With calls to save Qantas from “Asianisation” outside, and at times angry attacks on management defence of its decisions inside, the Qantas AGM in a University of NSW lecture theatre in Sydney this morning has turned into a sometimes ferocious showdown between shareholder unionists and the executive.

The arguments were still raging as this was published. The national secretary of the TWU Tony Sheldon accused management of lying about the cost advantages of Virgin Australia, pointing out that they paid more for casual labour and used between 6-7 employees to turn around jets compare to 3-4 at Qantas.

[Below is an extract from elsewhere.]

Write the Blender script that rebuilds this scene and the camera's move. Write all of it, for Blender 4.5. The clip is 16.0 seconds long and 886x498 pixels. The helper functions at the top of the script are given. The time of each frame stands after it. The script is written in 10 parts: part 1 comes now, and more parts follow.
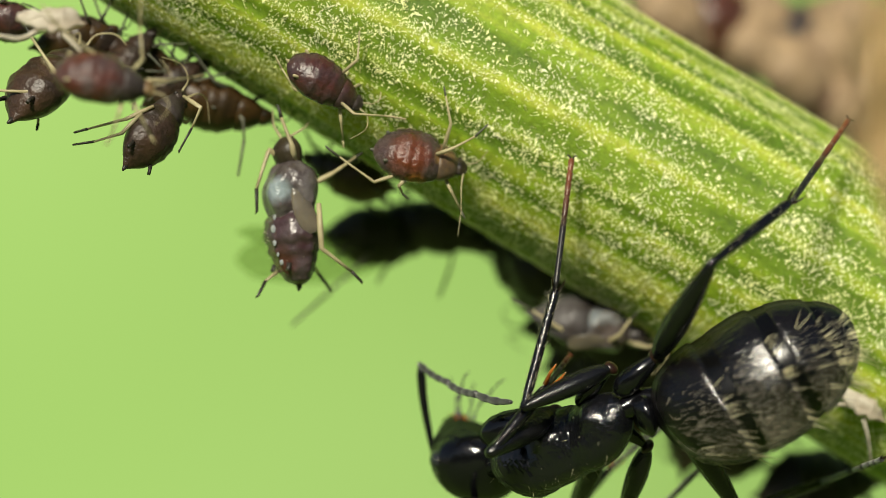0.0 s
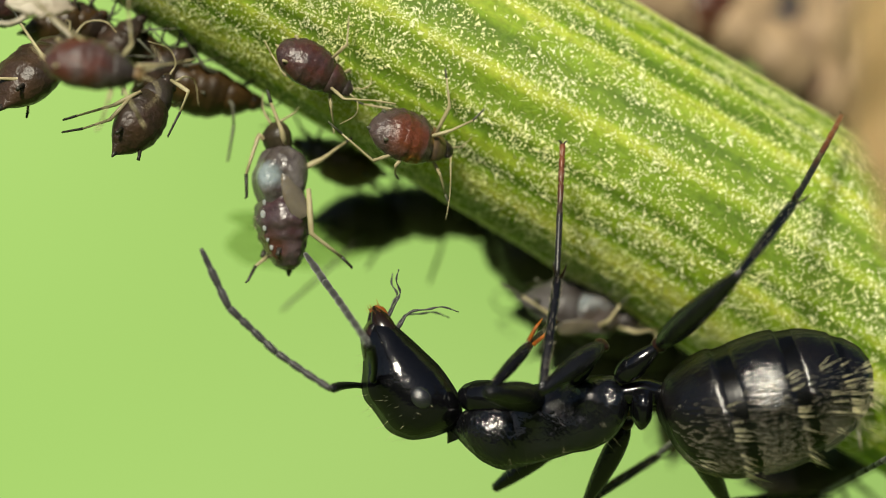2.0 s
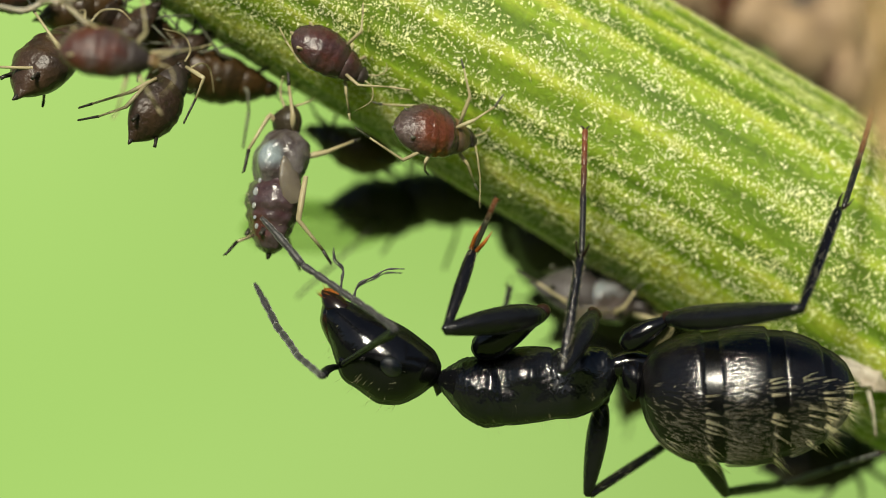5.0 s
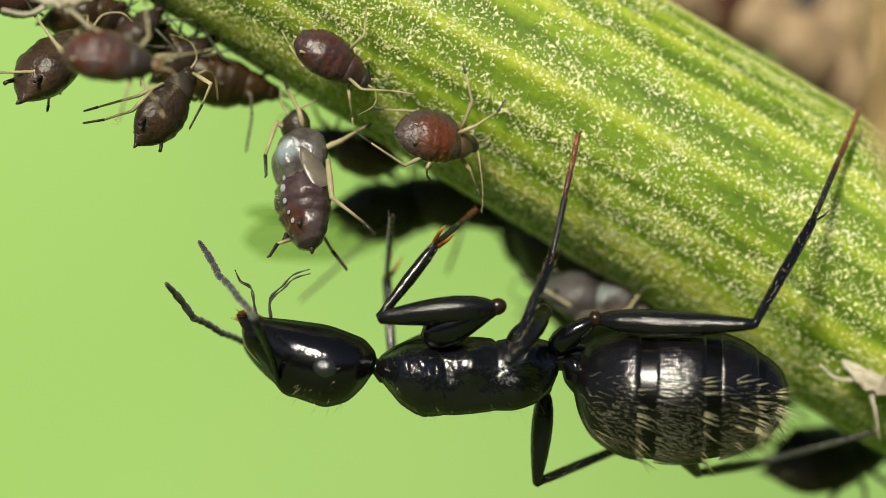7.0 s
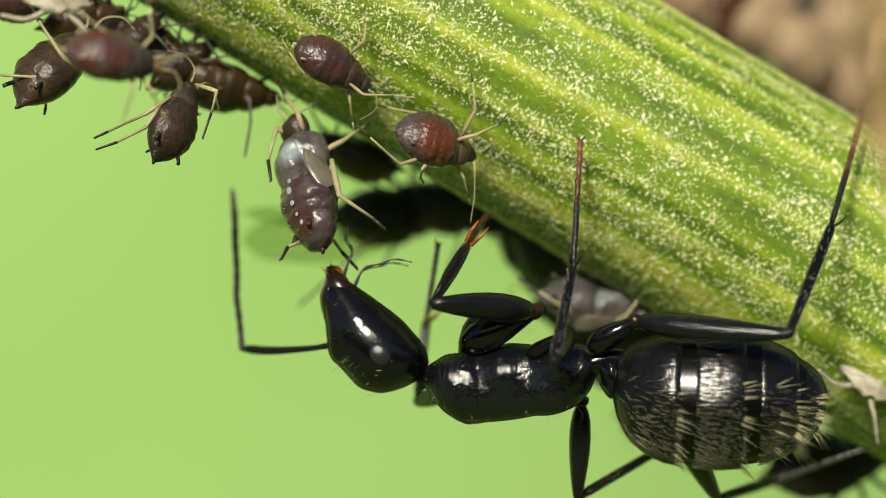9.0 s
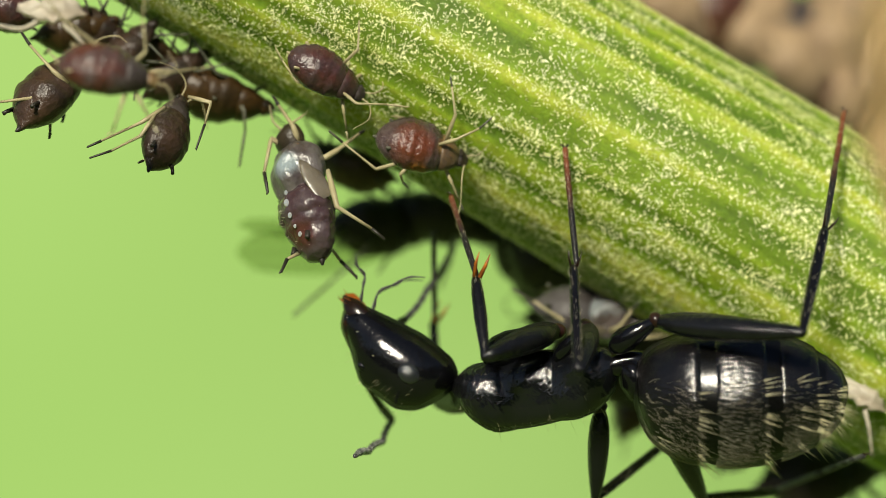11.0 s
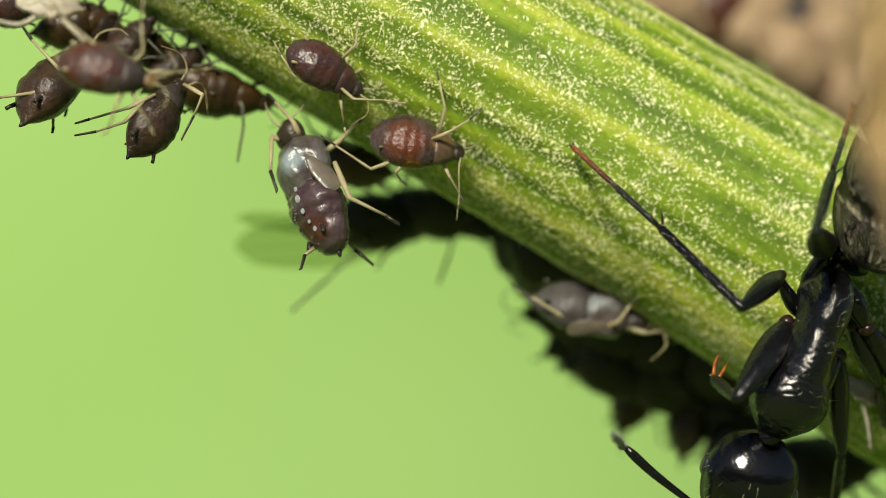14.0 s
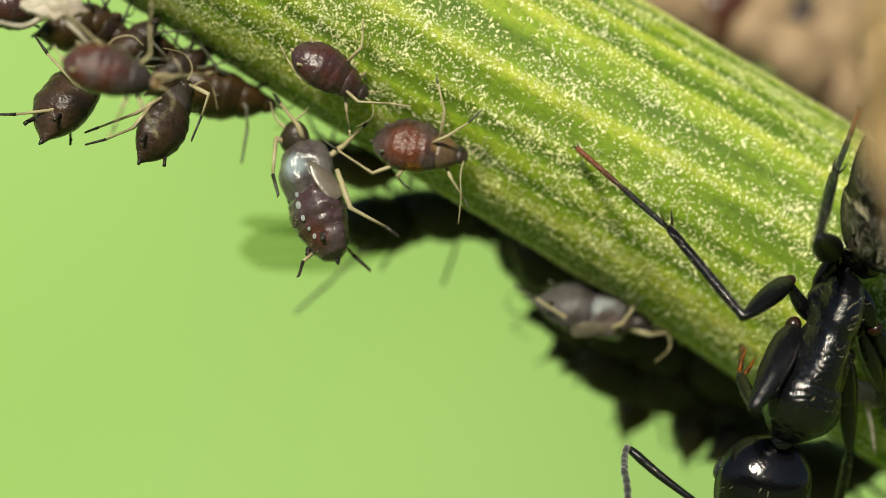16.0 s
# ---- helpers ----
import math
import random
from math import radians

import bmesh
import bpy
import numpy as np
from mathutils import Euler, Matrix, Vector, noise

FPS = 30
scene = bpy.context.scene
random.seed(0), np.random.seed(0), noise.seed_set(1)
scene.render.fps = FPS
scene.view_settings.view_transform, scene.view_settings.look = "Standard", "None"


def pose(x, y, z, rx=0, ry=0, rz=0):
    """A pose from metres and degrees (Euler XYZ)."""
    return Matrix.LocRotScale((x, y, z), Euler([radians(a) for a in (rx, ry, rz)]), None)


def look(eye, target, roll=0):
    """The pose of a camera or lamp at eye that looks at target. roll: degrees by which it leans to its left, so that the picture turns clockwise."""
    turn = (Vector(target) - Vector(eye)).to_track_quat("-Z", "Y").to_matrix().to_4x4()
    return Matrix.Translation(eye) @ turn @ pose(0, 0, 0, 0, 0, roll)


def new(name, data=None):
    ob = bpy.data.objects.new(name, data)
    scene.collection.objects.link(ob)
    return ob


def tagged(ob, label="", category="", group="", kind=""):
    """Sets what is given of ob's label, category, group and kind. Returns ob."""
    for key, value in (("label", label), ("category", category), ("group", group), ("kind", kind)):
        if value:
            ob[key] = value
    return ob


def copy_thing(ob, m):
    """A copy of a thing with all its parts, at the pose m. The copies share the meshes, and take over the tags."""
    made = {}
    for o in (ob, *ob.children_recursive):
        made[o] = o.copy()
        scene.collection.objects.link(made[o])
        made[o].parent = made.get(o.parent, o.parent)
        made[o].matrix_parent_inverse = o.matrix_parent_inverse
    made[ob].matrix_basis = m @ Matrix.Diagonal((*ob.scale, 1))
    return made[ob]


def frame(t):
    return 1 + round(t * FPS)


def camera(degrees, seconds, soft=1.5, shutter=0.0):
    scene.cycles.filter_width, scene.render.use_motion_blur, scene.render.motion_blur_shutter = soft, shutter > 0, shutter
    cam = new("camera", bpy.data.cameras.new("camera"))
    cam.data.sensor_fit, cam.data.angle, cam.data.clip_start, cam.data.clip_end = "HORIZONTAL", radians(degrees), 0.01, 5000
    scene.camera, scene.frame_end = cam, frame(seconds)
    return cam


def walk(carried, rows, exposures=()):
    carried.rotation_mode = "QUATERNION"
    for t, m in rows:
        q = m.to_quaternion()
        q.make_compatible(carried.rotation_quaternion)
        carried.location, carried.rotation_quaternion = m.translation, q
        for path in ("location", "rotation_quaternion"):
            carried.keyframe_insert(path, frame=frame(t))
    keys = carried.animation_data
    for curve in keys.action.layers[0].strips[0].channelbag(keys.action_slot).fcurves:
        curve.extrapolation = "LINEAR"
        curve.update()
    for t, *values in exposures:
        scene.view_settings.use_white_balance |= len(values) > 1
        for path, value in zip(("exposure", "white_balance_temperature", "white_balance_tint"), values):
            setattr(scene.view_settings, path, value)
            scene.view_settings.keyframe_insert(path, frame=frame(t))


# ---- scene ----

His claims led to CEO Alan Joyce agreeing that was true but arguing Virgin had other advantages, while chairman Leigh Clifford objected to being called to task for previously claiming that unionists in Australia had too many rights.

An 85-year-old economic historian, a Mr Tilburn, tore into the board for failing to resolve industrial disputes in a timely manner, saying there were scoundrels on both sides, but that it had to stop waging war on its employees to move forward.

He was preceded by the federal secretary of the licensed engineers union, Steve Purvinas, launching into an attack on Qantas for showering gifts including bottles of Grange, upgrades for family members and iPads on parliamentarians to curry favour.

In a meeting in which the question and answers session was dominated by union members, the assistant national secretary of the ASU Linda White engaged management in a dissection of its claim that not a single Australian job would be lost through its Asian venture to launch a single-aisle premium carrier in Singapore or Kuala Lumpur.

That discussion lead to Clifford saying he knew of no current moves to mount a private equity bid to take over Qantas and adding that he believed that the failed 2007 bid would have been a disaster had it gone through.

After the initial rounds between the union shareholders and the management table, the rhetoric began to cool with a to and fro discussion between Clifford, Joyce and their antagonists.

Before the arguments between the table and the floor broke out, Joyce made one claim that was completely false, when he said the Airbus A320 NEO jet wouldn’t have happened if Qantas hadn’t taken a leading role.

The jet would have been built without Qantas, because of the need for more than 20,000 such new single-aisle jets in the world by about 2030.